### Task description
Word for word, copy all the data and drop the pictures.

### Data provided
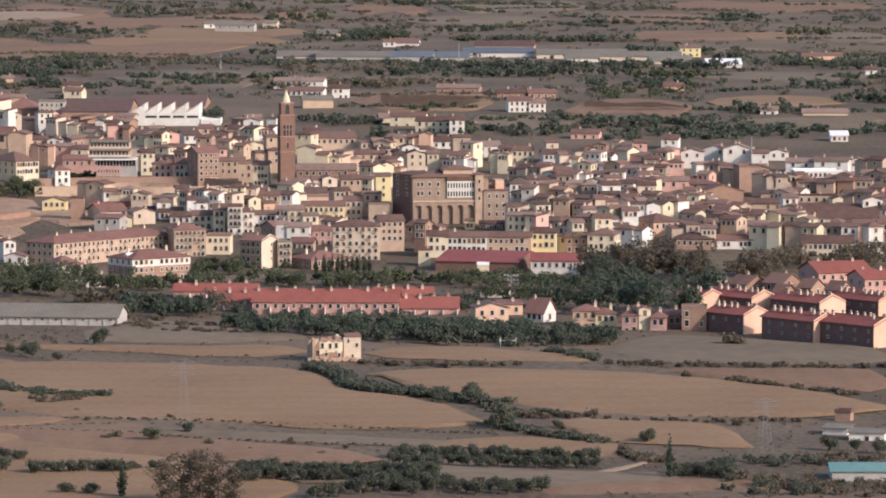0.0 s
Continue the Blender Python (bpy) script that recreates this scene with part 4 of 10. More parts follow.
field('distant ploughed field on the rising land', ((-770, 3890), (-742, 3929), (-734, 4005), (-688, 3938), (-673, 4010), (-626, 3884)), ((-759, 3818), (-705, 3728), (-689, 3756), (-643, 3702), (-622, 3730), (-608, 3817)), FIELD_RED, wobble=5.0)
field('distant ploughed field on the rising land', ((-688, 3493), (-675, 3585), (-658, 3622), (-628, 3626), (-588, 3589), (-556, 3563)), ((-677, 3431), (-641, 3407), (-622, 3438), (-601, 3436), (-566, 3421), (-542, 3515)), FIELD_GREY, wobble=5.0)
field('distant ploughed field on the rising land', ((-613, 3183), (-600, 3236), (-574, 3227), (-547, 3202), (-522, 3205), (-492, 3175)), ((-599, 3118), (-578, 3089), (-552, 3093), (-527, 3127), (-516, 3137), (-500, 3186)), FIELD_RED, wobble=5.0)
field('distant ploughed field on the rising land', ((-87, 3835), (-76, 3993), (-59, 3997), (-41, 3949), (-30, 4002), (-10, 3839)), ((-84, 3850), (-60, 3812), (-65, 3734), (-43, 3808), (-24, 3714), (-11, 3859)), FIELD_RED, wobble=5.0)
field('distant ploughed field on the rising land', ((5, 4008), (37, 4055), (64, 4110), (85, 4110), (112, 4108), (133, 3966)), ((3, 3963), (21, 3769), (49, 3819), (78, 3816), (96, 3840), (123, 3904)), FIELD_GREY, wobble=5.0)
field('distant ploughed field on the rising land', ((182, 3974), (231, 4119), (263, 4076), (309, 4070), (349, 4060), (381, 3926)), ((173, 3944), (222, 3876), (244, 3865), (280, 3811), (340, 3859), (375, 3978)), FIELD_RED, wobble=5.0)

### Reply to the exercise
0.0 s
Continue the Blender Python (bpy) script that recreates this scene with part 4 of 10. More parts follow.
field('distant ploughed field on the rising land', ((-770, 3890), (-742, 3929), (-734, 4005), (-688, 3938), (-673, 4010), (-626, 3884)), ((-759, 3818), (-705, 3728), (-689, 3756), (-643, 3702), (-622, 3730), (-608, 3817)), FIELD_RED, wobble=5.0)
field('distant ploughed field on the rising land', ((-688, 3493), (-675, 3585), (-658, 3622), (-628, 3626), (-588, 3589), (-556, 3563)), ((-677, 3431), (-641, 3407), (-622, 3438), (-601, 3436), (-566, 3421), (-542, 3515)), FIELD_GREY, wobble=5.0)
field('distant ploughed field on the rising land', ((-613, 3183), (-600, 3236), (-574, 3227), (-547, 3202), (-522, 3205), (-492, 3175)), ((-599, 3118), (-578, 3089), (-552, 3093), (-527, 3127), (-516, 3137), (-500, 3186)), FIELD_RED, wobble=5.0)
field('distant ploughed field on the rising land', ((-87, 3835), (-76, 3993), (-59, 3997), (-41, 3949), (-30, 4002), (-10, 3839)), ((-84, 3850), (-60, 3812), (-65, 3734), (-43, 3808), (-24, 3714), (-11, 3859)), FIELD_RED, wobble=5.0)
field('distant ploughed field on the rising land', ((5, 4008), (37, 4055), (64, 4110), (85, 4110), (112, 4108), (133, 3966)), ((3, 3963), (21, 3769), (49, 3819), (78, 3816), (96, 3840), (123, 3904)), FIELD_GREY, wobble=5.0)
field('distant ploughed field on the rising land', ((182, 3974), (231, 4119), (263, 4076), (309, 4070), (349, 4060), (381, 3926)), ((173, 3944), (222, 3876), (244, 3865), (280, 3811), (340, 3859), (375, 3978)), FIELD_RED, wobble=5.0)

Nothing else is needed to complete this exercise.